Ausdauer war aber zum Glück schon immer unsere Stärke und tatsächlich entstehen auch just im Moment neue Produkte, über die wir hoffentlich schon bald mehr verraten können. Außerdem wachsen wir stark; allein im vergangenen Jahr haben wir unsere Belegschaft um 20 Prozent vergrößert. Um mehr Raum für Produktion, Lager und Verwaltung zu schaffen, planen wir daher gerade einen Neubau. /
„Es ist schwer, Fördermittel zu erhalten“
Dr. Dietmar Schaffarczyk, Gesellschafter der Odilia Vision GmbH, Tübingen
Wir entwickeln medizinische Software zur Rehabilitation von Gesichtsfeldausfällen, wie sie etwa nach Schlaganfällen auftreten. Solche Ausfälle sind nicht heilbar, aber man kann sie kompensieren. Lernen die Patienten, „in den blinden Fleck hineinzuschauen“, können sie viele Probleme vermeiden – zum Beispiel, dass sie sich nicht außer Haus trauen, weil der Verkehr zu gefährlich ist. Ein Produkt wie unseres, das diesen Lernprozess digital unterstützt, gibt es bisher nicht.

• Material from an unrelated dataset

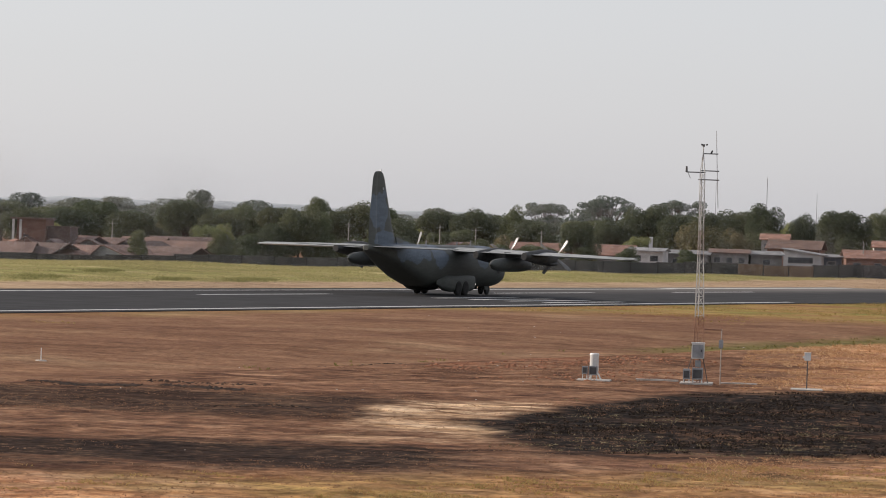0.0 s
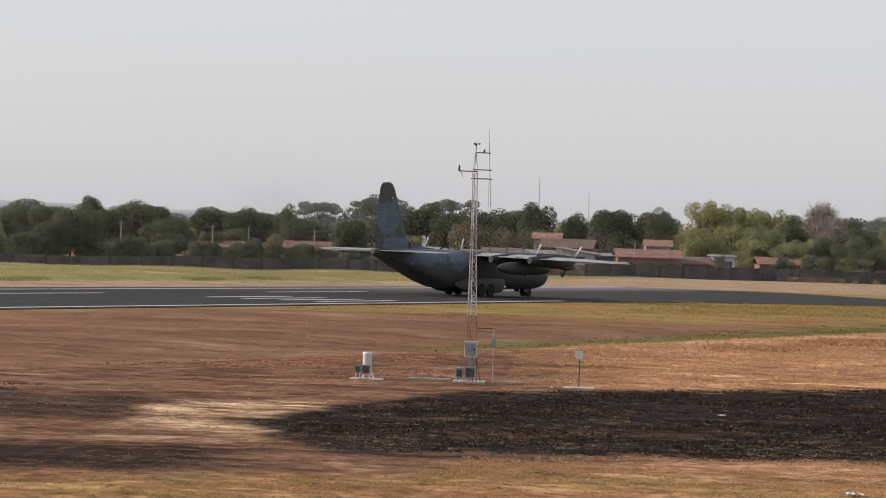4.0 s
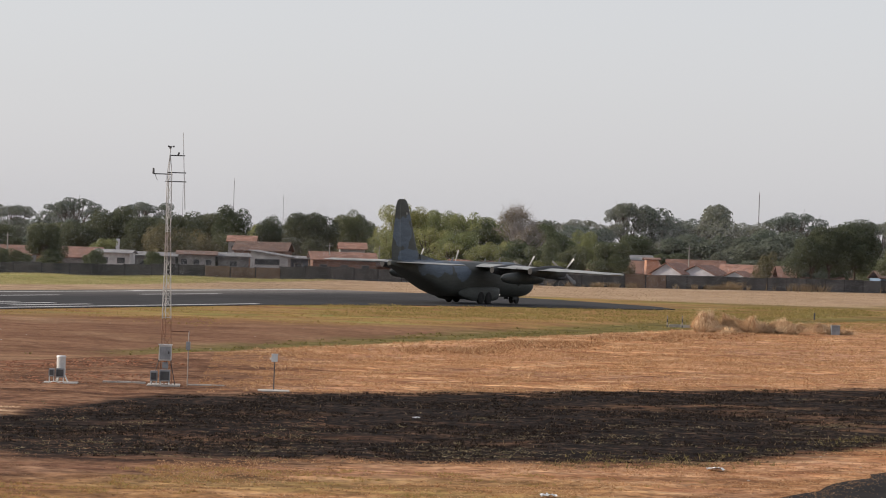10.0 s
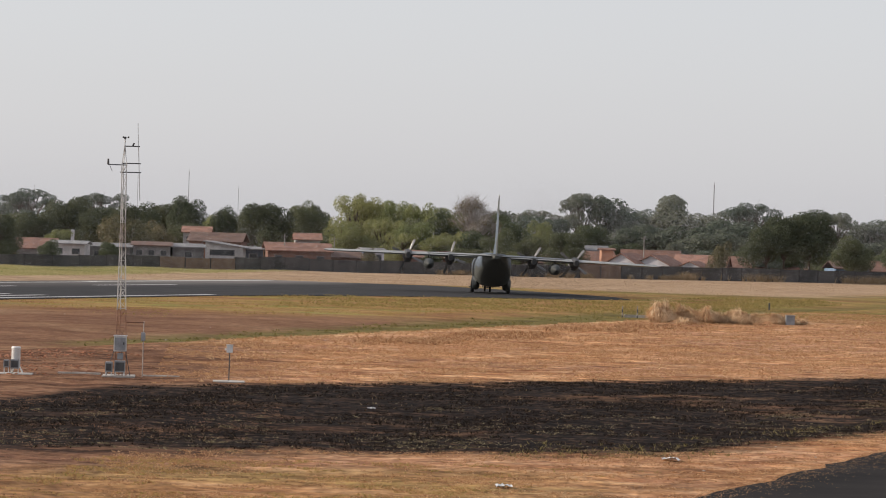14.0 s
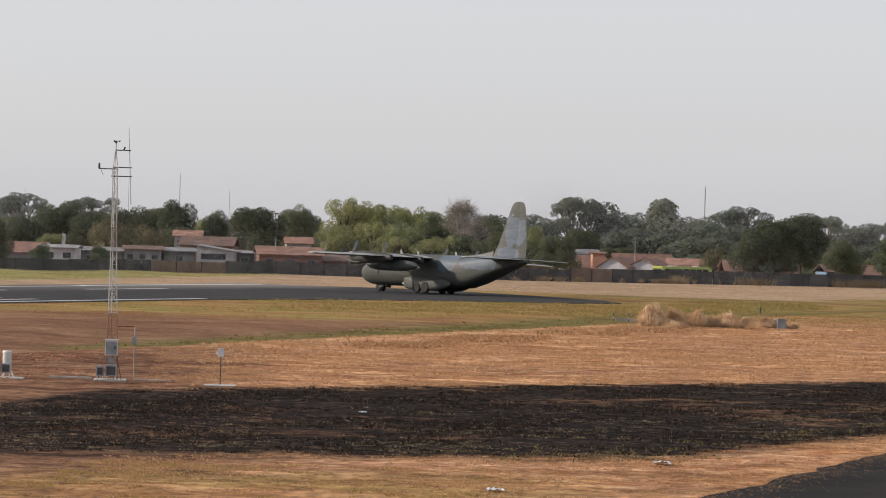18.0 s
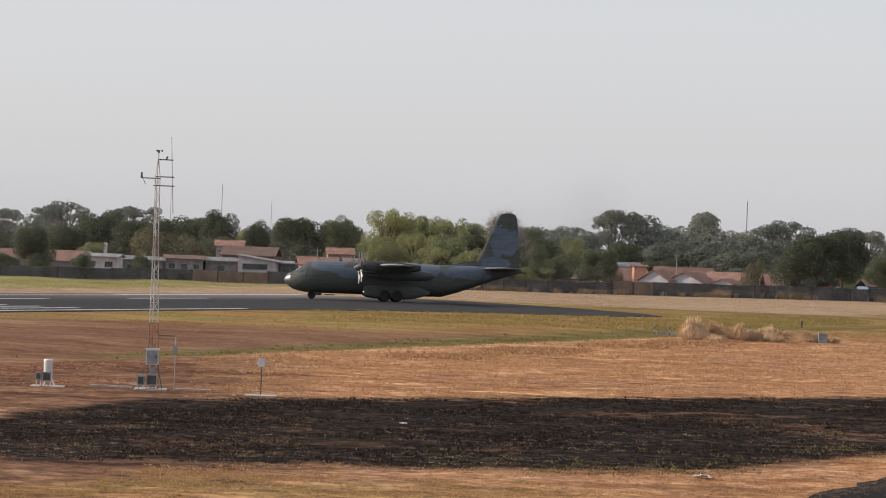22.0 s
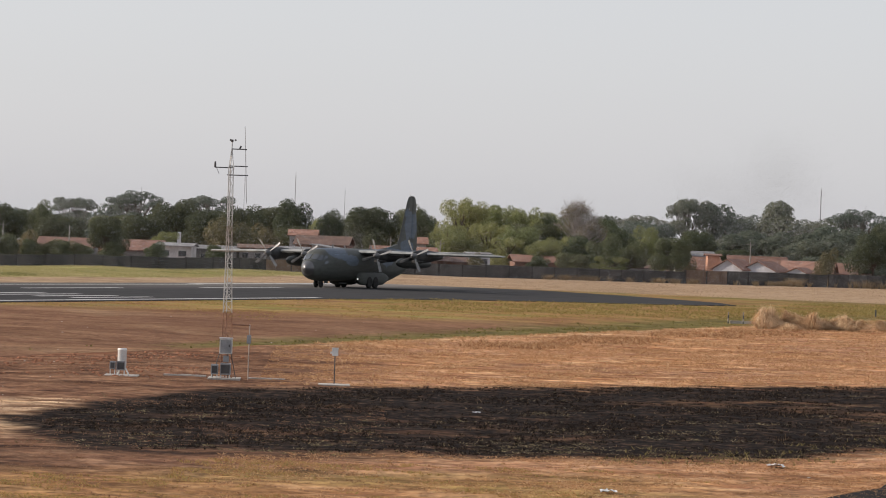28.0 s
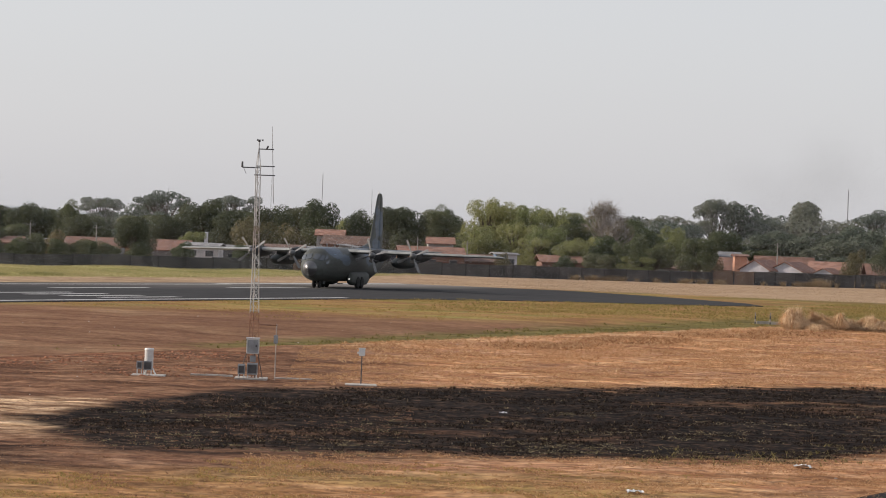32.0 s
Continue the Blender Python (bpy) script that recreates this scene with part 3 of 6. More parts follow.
    for side in (1, -1):
        for y, z in ((5.0, 3.98), (10.1, 4.05)):
            nac = [(4.15, 0.50, 0.34), (3.9, 0.60, 0.46), (3.2, 0.72, 0.55), (2.2, 0.78, 0.60), (0.8, 0.74, 0.58), (-0.8, 0.6, 0.5), (-2.2, 0.42, 0.36), (-3.0, 0.3, 0.28)]
            nc = part("engine_nacelle", smooth_bm(loft(bmesh.new(), [ring(x, 0.30 + h * 0.75 - 0.12, -h - 0.0, w, 16, 2.1) for x, h, w in nac]), 50), soot, plane, "dark sooty engine nacelle")
            nc.location = (0, side * y, z)
            bm = loft(bmesh.new(), [ring(x, zc + r * 0.5, zc - r * 0.5, r, 14, 2.2) for x, r, zc in ((4.3, 0.36, -0.62), (3.9, 0.42, -0.66), (2.9, 0.44, -0.66), (1.9, 0.3, -0.58))])
            sc = part("intake_scoop", smooth_bm(bm, 50), soot, nc)
            pr = tagged(new("propeller"), "four-bladed pale grey propeller with a dark spinner")
            pr.parent = plane
            bm = loft(bmesh.new(), [ring(x, r, -r, r, 16, 2.0) for x, r in ((4.95, 0.03), (4.88, 0.14), (4.7, 0.28), (4.45, 0.37), (4.2, 0.40), (4.16, 0.40))])
            for v in bm.verts:
                v.co.x -= 4.3
            part("spinner", smooth_bm(bm, 60), spin, pr, "dark worn spinner")
            for q in range(4):
                ang = q * math.pi / 2
                rr = []
                for r, chord, tw, th in ((0.3, 0.22, 62, 0.5), (0.7, 0.27, 50, 0.28), (1.3, 0.33, 34, 0.14), (1.9, 0.32, 24, 0.1), (2.06, 0.25, 21, 0.08)):
                    cs, sn = math.cos(radians(tw)), math.sin(radians(tw))
                    sec = []
                    for px, pz in foil(chord, th, 5):
                        u, w = px + chord / 2, pz
                        sec.append((w * cs + u * sn, u * cs - w * sn, r))
                    rr.append([(sx_, sy_ * math.cos(ang) - r_ * math.sin(ang), sy_ * math.sin(ang) + r_ * math.cos(ang)) for sx_, sy_, r_ in sec])
                part("blade", smooth_bm(loft(bmesh.new(), rr), 50), blade_paint, pr)
            props.append((pr, 4.3, side * y, z + 0.02))

    # landing gear fairings, wheels, doors
    wheels = []
    for side in (1, -1):
        sp = []
        for x, w, top, bot in ((3.5, 0.1, 1.55, 1.0), (3.35, 0.25, 1.86, 0.72), (2.95, 0.34, 1.95, 0.5), (2.3, 0.4, 2.0, 0.38), (1.2, 0.43, 2.0, 0.34), (-2.0, 0.43, 1.95, 0.34), (-3.1, 0.48, 1.95, 0.45), (-4.1, 0.28, 1.7, 0.75), (-4.9, 0.05, 1.4, 1.05)):
            sp.append([(px, py + side * 1.86, pz) for px, py, pz in ring(x, top, bot, w, 24, 3.0)])
        part("gear_fairing", smooth_bm(loft(bmesh.new(), sp), 50), camo, plane)
        for x in (0.78, -0.78):
            wheels.append((x, side * 2.16, 0.71, 0.38))
    wheels += [(9.8, 0.33, 0.5, 0.26), (9.8, -0.33, 0.5, 0.26)]
    turning = []
    for x, y, r, w in wheels:
        wh = new("wheel")
        wh.parent = plane
        rings = []
        for v, q in ((-0.5, 0.62), (-0.5, 0.86), (-0.36, 0.98), (0.0, 1.0), (0.36, 0.98), (0.5, 0.86), (0.5, 0.62)):
            rings.append([(r * q * math.cos(2 * math.pi * i / 24), v * w, r * q * math.sin(2 * math.pi * i / 24)) for i in range(24)])
        part("tyre", smooth_bm(loft(bmesh.new(), rings), 60), rubber, wh, "black rubber tyre")
        rm = rod(bmesh.new(), (0, -w * 0.42, 0), (0, w * 0.42, 0), r * 0.6, seg=20)
        for q in range(5):
            a = q * 2 * math.pi / 5
            for s in (1, -1):
                rod(rm, (r * 0.38 * math.cos(a), s * w * 0.40, r * 0.38 * math.sin(a)), (r * 0.38 * math.cos(a), s * w * 0.46, r * 0.38 * math.sin(a)), r * 0.09, seg=6)
        part("rim", rm, alloy, wh, "grey alloy rim")
        turning.append((wh, x, y, r))
    bm = rod(bmesh.new(), (9.8, 0, 0.5), (9.9, 0, 1.4), 0.1)
    rod(bm, (9.8, -0.4, 0.5), (9.8, 0.4, 0.5), 0.07)
    rod(bm, (9.85, 0, 0.95), (9.2, 0, 1.2), 0.06)
    part("nose_strut", bm, alloy, plane)
    for s in (1, -1):
        part("nose_gear_door", boxed(8.6, 9.5, s * 0.62 - 0.03, s * 0.62 + 0.03, 0.5, 0.95, 0.01), plain, plane)
        bm = rod(bmesh.new(), (0.78, s * 2.18, 0.71), (0.78, s * 2.1, 1.6), 0.12)
        part("main_strut", bm, alloy, plane)
        part("main_strut", rod(bmesh.new(), (-0.78, s * 2.18, 0.71), (-0.78, s * 2.1, 1.6), 0.12), alloy, plane)
    part("crew_step", boxed(7.0, 8.3, 2.0, 2.35, 0.52, 0.62, 0.02), plain, plane, "lowered step below the crew door")
    for s in (1, -1):
        part("landing_light", rod(bmesh.new(), (3.0, s * 2.0, 1.1), (3.52, s * 2.0, 1.1), 0.07, 0.09, 10), lamp, plane, "dim landing light in the gear fairing")
    # aerials
    for x, h in ((6.5, 0.5), (3.4, 0.35), (-3.5, 0.45)):
        bl = [[(x + px, pz, z) for px, pz in foil(c, 0.12, 5)] for z, c in ((4.75, 0.5), (4.82 + h, 0.25))]
        part("blade_aerial", loft(bmesh.new(), bl), black, plane)
    part("tail_beacon", rod(bmesh.new(), (-14.0, 0, 11.55), (-14.0, 0, 11.8), 0.09, 0.05), white, plane)
    # service titles high on the forward fuselage and insignia on the fin, too small to read
    marks = surface("pale_blue_lettering", (0.22, 0.34, 0.52), (0.28, 0.40, 0.58), 3.0, 0.5, depth=0)
    for s in (1, -1):
        for i, w in enumerate((0.28, 0.26, 0.3, 0.28, 0.24, 0.0, 0.3, 0.24, 0.28, 0.26, 0.3)):
            if w:
                x = 8.9 - i * 0.25
                y = abs(skin(x, 36, 1, 0.0).y)
                part("title_bar", boxed(x - w * 0.62, x, s * y - 0.06, s * y + 0.05, 3.84, 4.04), marks, plane)
        bm = rod(bmesh.new(), (-13.6, s * 0.02, 10.0), (-13.6, s * 0.13, 10.0), 0.13, seg=12)
        part("fin_roundel", bm, pale, plane, "small pale disc marking")
    return plane, props, turning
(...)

Trotzdem war und ist es schwer, Fördermittel für die Entwicklung zu erhalten. Das ist aber nicht dem Standort Neckar-Alb geschuldet: Als Medizintechnik-Start-up hat man es nicht leicht, wenn man weder ein etabliertes Unternehmen noch eine Universität im Rücken hat. Wer Lean Management betreibt und mit Freelancern arbeitet, um die Kosten zu senken, fällt in Deutschland aus fast jedem Fördersystem. /
Das muss aus Sicht der IHK getan werden
- Standortbedingungen für regionale Unternehmen weiter verbessern, um (mehr) Investitionen in Innovationen und Zukunftstechnologien zu ermöglichen
- Die Region Neckar-Alb zu einem bedeutsamen „Green Tech“-Standort ausbauen: Die Entwicklung von Umwelt- und Klimaschutztechnologien sowie von Lösungen zur Energie-, Rohstoff und Materialeffizienz bietet heimischen Unternehmen gute Chancen, weiter zu wachsen und eine Vorreiterrolle in diesem wichtigen Zukunftsmarkt einzunehmen.